- The Washington Times - Thursday, March 28, 2019

President Trump officially declared the “Russia hoax” dead Thursday, telling ardent Michigan supporters that his foes failed to overturn the results of the 2016 election and are no longer fans of special counsel Robert Mueller, after he failed to find evidence of a criminal conspiracy between the Trump campaign and Russia.

Reveling in the spotlight, he said America just had one of its best weeks ever.

“The economy is roaring, the ISIS caliphate is defeated 100 percent and after three years of lies and smears and slander, the Russia hoax is finally dead,” Mr. Trump told the crowd in Grand Rapids. “The collusion delusion is over.”

He said those who pushed the Russia investigation have “now got big problems,” as he hints at payback, and accused Democrats of peddling “ridiculous bulls–” instead of focusing on things like infrastructure, trade and health care.

It was the president’s 18th rally in Michigan and his first since the conclusion of Mr. Mueller’s two-year probe into Russia’s campaign meddling.

Mr. Trump was ostensibly there to talk about cars. And he did, extolling new investments in Michigan and elsewhere, although he’s still urging General Motors to reopen a plant in Ohio.

“We’re bringing a lot of the car companies back. They’re coming back, they’re pouring back,” he said beneath a banner reading “Jobs! Jobs! Jobs!” at the Van Andel Arena.

But then, he revved up his base by slamming the “corrupt” media, popped a wheelie over his defeat of Hillary Clinton and spun doughnuts over Democrats who still say there were nefarious interactions between the Trump campaign and Russia.

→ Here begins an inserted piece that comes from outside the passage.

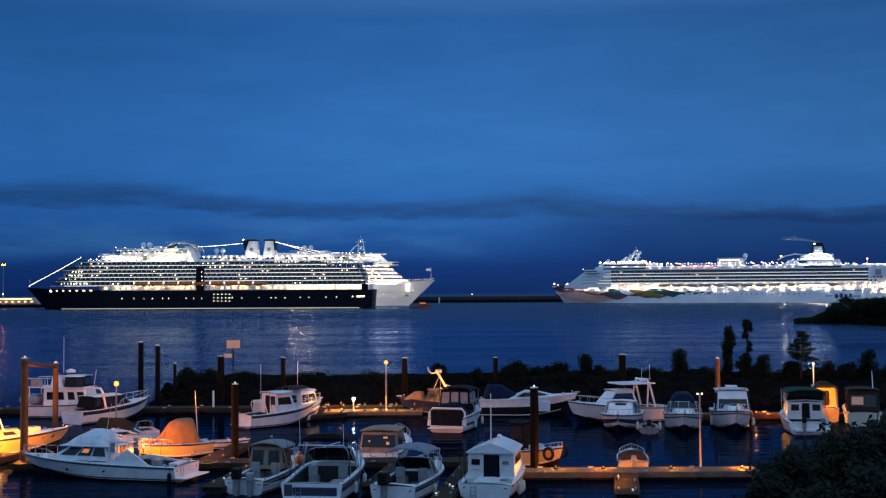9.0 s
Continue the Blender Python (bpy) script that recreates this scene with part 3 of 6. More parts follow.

Attorney General William Barr says the special counsel found no evidence Trump campaign figures conspired with Russia, and didn’t find enough evidence to bring an obstruction of justice case against the president himself.

Mr. Trump said he was totally cleared on that last count, even though the special counsel specifically said he could not exonerate the president on obstruction.

The president and his 2020 campaign are weaponizing the as-yet-unreleased Mueller report, saying Democrats and pundits should pay a price for pushing the collusion story during Mr. Trump’s first year in office.

Mr. Trump said House Intelligence Committee Chairman Adam Schiff should step down over his claims about Trump-Russia collusion in the run-up to Mr. Mueller’s findings.

Mr. Schiff defended himself Thursday, saying it was “not OK” that Mr. Trump’s son, Donald Trump Jr., and his chairman, Paul Manafort, took a meeting with Russians at Trump Tower, among other issues.

The president slammed the chairman, dubbing him “pencil-neck Adam Schiff.”

“He’s got the smallest, thinnest neck I’ve ever seen. He’s not a long ball hitter,” he said, adding: “These people are sick.”

Mr. Trump is heading into the 2020 campaign by rallying support in red and purple states that went his way last time around, rather than trying to pave new ground.

He rattled off a list of accomplishments at home and abroad, and teased a bit of his campaign strategy, saying he’ll do better with women because they’ve filled 60 percent of new jobs during his tenure. And he said the Senate GOP is working on a way to replace his predecessor’s health care law, even though House Democrats will reject whatever they produce.

“We’re going to get rid of Obamacare,” Mr. Trump said. “The Republican Party will become the party of good health care.”

He decried “socialist” Democrats who are championing a government-run, single-payer plan and the push for a Green New Deal to reel in climate change. While some of his potential 2020 foes have embraced those ideas, others have proposed milder reforms or declined to take a firm stance.

The president alluded to TV actor Jussie Smollett, who is black and gay and claimed Trump supporters attacked him in Chicago, only to be charged with making a false report. A decision this week to drop those charges outraged Mayor Rahm Emanuel and prompted Mr. Trump to pounce on the episode as an “embarrassment.”

“Maybe the only time I’ve agreed with the mayor of Chicago,” the president said.

Mr. Trump extolled his 2016 victory and said his promised border wall, which sparked a lengthy government shutdown and confrontation with Congress, is on its way. He said immigrants trying to get must get in legally and come “based on merit.”

But Mr. Trump reserved much of his praise for his own campaign, his supporters, and himself, saying he has a better education and apartment than his “elite” detractors.

“I’m president and they’re not, right?” he said. “They’re not elite, you’re the elite. We’re the elite!”